A South Carolina Criminal Defense Blog

Someone’s gonna pay

You’ve probably heard about the Texas prosecutor who was gunned down in broad daylight in front of the Kaufman County Courthouse last week.  I don’t know anything about Mark Hasse, how he handled his cases, or his personal life, but I can surmise that he died for a cause that he believed in and that he is a hero.  I would like to know more about him.  If the killers’ intent was to send a message I expect and I hope that it was a failure – law enforcement and prosecutors will continue to do their jobs, likely with more conviction than ever before, inspired by Hasse’s memory.

The reports say that one or two gunman shot Hasse, in front of the courthouse, that they were masked, that at least one wore a tactical vest, and that they left the scene in a silver, older model Ford Taurus.  According to reports, there are still no leads, although the report linked to above names two members of the Aryan Brotherhood of Texas, linking them to the crime only because they pled guilty to unrelated crimes on the same day.

Which brings us to the question of whether the murderers will ever be brought to justice.  I predict that someone will be “brought to justice,” the question is whether it will be the killers.  A lack of credible information at the scene of the crime + outrage and a mandate to catch the killers = a recipe for charging and convicting the wrong person:

During an afternoon press conference, Kaufman County Sheriff David Byrnes, District Attorney Mike McLellan and Police Chief Chris Aulbaugh begged the public for any information that could identify those responsible.

“We’re very confident that we’re going to find you, we’re going to pull you out of whatever hole you’re in, we’re going to bring you back and we’re going to let the people of Kaufman County prosecute you to the fullest extent of the law,” McLellan said.

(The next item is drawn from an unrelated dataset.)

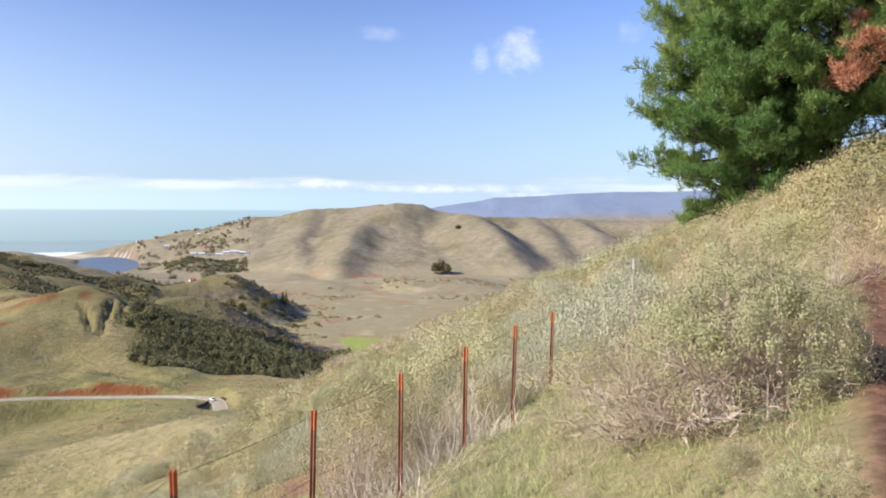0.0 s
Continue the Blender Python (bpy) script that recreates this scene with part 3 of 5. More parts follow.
# ---------------------------------------------------------------- mesh helpers
def fast_mesh(name, verts, faces, mat, shade_smooth=False):
    """A mesh from an array of places and one of equally sided faces."""
    verts, faces = np.asarray(verts, dtype=np.float32), np.asarray(faces, dtype=np.int32)
    count, sides = faces.shape
    me = bpy.data.meshes.new(name)
    me.vertices.add(len(verts))
    me.vertices.foreach_set("co", verts.ravel())
    me.loops.add(count * sides)
    me.loops.foreach_set("vertex_index", faces.ravel())
    me.polygons.add(count)
    me.polygons.foreach_set("loop_start", np.arange(count, dtype=np.int32) * sides)
    me.polygons.foreach_set("use_smooth", np.full(count, shade_smooth))
    me.update(calc_edges=True)
    if mat:
        me.materials.append(mat)
    return me


def weigh(me, name, values):
    layer = me.attributes.new(name, "FLOAT", "POINT")
    layer.data.foreach_set("value", np.asarray(values, dtype=np.float32).ravel())


def part(name, bm, mat, parent, label=""):
    """A bmesh (or a mesh) as one object under a thing."""
    if isinstance(bm, bpy.types.Mesh):
        me = bm
    else:
        me = bpy.data.meshes.new(name)
        bm.to_mesh(me)
        bm.free()
        me.materials.append(mat)
    ob = new(name, me)
    ob.parent = parent
    if label:
        ob["label"] = label
    return ob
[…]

As I type every defendant charged with a serious crime in federal or state court in Texas is brainstorming trying to figure out how they can provide information that will lead to an arrest in Hasse’s case.  If I have charges pending, I can rest assured that if I have information that will lead to an arrest and conviction I am going to walk – this case is too important to not make an arrest.  For the coming weeks, months, or years, information will be pouring into every DA’s office, agents will be debriefing defendants who claim to have information, defense lawyers will be passing along information provided by their clients, and as the mountains of information grow, detectives and prosecutors will have their pick of suspects and testimony to support a prosecution, and they will need only pick the one that seems most credible to them.

I have a theory that, whenever a “professional hit” takes place, someone takes the fall for the killers.  I imagine that is part of the beauty of a true professional hit – once someone else is charged and convicted, the killer no longer has to worry about that particular job.  Case closed.

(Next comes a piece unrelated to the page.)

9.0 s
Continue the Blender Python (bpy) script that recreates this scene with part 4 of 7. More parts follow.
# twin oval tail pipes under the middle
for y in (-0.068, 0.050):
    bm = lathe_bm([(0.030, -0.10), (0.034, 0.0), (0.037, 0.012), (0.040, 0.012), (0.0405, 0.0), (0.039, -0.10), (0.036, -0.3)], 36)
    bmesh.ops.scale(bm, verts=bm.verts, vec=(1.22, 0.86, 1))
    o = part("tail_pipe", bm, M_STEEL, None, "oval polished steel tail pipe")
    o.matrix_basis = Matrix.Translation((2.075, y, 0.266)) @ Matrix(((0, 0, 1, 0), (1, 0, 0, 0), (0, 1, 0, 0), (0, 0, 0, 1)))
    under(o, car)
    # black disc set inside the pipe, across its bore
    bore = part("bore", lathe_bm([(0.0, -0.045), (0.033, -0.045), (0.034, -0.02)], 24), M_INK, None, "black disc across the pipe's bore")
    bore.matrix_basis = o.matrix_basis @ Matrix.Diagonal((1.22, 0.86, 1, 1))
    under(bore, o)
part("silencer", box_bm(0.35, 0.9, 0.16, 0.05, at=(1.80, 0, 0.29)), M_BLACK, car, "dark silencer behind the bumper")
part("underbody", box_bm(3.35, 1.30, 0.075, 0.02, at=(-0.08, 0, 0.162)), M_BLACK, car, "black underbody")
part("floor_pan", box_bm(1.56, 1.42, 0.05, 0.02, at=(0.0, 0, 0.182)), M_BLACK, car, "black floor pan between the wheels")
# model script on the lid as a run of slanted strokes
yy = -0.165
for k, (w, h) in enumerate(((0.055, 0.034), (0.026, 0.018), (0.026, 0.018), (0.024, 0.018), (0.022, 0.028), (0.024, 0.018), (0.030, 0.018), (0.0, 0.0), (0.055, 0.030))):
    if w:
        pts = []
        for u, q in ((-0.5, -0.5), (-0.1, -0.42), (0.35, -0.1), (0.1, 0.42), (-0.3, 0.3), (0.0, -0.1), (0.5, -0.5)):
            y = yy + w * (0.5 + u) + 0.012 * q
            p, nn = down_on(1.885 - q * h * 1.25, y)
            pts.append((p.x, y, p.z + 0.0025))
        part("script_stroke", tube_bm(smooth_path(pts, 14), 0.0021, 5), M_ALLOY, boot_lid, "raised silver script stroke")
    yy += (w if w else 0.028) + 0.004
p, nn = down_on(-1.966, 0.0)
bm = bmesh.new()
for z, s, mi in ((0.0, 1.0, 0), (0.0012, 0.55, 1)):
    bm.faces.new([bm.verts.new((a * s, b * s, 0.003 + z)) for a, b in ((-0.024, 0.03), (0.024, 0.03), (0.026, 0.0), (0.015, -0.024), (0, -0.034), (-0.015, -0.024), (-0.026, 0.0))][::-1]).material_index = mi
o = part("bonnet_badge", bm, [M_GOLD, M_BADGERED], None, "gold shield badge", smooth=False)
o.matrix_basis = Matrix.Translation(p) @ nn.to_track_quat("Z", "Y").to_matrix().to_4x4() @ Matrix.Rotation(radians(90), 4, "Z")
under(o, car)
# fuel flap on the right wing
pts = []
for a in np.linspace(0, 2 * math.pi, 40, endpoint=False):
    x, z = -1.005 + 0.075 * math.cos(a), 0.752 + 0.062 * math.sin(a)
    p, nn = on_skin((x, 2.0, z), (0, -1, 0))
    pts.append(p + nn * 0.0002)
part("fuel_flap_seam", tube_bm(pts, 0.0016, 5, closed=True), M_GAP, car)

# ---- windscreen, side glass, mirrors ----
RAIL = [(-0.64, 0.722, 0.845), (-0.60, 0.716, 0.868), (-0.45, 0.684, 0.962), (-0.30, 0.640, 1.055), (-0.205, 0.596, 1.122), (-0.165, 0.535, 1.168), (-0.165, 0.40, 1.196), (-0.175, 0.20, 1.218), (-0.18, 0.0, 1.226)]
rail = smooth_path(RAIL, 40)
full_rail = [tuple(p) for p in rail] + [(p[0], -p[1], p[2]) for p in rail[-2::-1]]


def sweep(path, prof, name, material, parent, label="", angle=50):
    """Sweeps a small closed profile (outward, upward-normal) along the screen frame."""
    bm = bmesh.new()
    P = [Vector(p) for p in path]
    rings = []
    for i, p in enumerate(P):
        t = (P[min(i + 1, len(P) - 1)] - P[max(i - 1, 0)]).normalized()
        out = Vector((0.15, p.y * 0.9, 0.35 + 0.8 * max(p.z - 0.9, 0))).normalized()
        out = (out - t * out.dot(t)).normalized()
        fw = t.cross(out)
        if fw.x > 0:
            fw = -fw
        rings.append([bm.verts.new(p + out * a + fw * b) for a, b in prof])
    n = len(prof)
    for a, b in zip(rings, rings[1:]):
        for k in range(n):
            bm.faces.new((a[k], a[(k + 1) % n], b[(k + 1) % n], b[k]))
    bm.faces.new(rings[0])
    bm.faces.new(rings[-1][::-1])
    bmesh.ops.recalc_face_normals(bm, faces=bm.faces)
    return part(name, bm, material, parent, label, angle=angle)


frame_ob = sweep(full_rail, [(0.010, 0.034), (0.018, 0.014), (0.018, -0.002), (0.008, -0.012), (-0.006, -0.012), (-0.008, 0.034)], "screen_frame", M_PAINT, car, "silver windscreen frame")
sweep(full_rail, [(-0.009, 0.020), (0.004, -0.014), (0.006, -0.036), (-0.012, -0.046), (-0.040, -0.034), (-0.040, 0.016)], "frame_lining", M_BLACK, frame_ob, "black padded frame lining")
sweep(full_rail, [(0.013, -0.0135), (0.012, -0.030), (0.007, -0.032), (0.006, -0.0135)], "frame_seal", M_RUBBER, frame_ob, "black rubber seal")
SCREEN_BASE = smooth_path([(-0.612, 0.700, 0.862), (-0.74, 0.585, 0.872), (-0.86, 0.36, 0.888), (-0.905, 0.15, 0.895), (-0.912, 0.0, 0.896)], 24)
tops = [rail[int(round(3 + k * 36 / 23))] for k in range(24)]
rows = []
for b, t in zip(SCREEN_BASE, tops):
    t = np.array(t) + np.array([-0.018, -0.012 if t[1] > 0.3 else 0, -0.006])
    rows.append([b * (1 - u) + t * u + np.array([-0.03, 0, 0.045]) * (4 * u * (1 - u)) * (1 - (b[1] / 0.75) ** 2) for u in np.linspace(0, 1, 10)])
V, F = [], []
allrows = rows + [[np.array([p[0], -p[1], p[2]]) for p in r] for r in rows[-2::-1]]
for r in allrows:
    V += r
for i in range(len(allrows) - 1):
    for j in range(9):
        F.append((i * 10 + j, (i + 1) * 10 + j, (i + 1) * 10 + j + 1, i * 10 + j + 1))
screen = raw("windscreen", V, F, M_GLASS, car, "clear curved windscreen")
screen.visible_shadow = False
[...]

We want to believe that this doesn’t happen, but it does – I can point to local cases where a murder prosecution has survived directed verdict and an accused person has been convicted based solely on the testimony of a jailhouse snitch, and I bet most defense lawyers nationwide can point you to similar cases in their states.  In a high profile, high pressure case, law enforcement and prosecutors will charge, prosecute and convict a person based on whatever they have available, and there will always be a jailhouse snitch available.

Are we confident that the right people were charged and convicted in these cases?  Someone had to pay, and the police and the prosecutors had to answer to the public if there was no arrest and conviction.  The truth is that police and prosecutors can charge and convict anyone of anything, with testimony from jailhouse informants who are desperate to save themselves, and the fact that courts allow this type of uncorroborated testimony is a crack in the system that allows for injustice to prevail in many cases.

Someone’s gonna pay.  I predict that someone will be charged and convicted in Hasse’s murder – I hope that when it happens there is more evidence than uncorroborated testimony from informants, and that they get the right people – this is too big and too important to fail.  It’s also too important to get it wrong.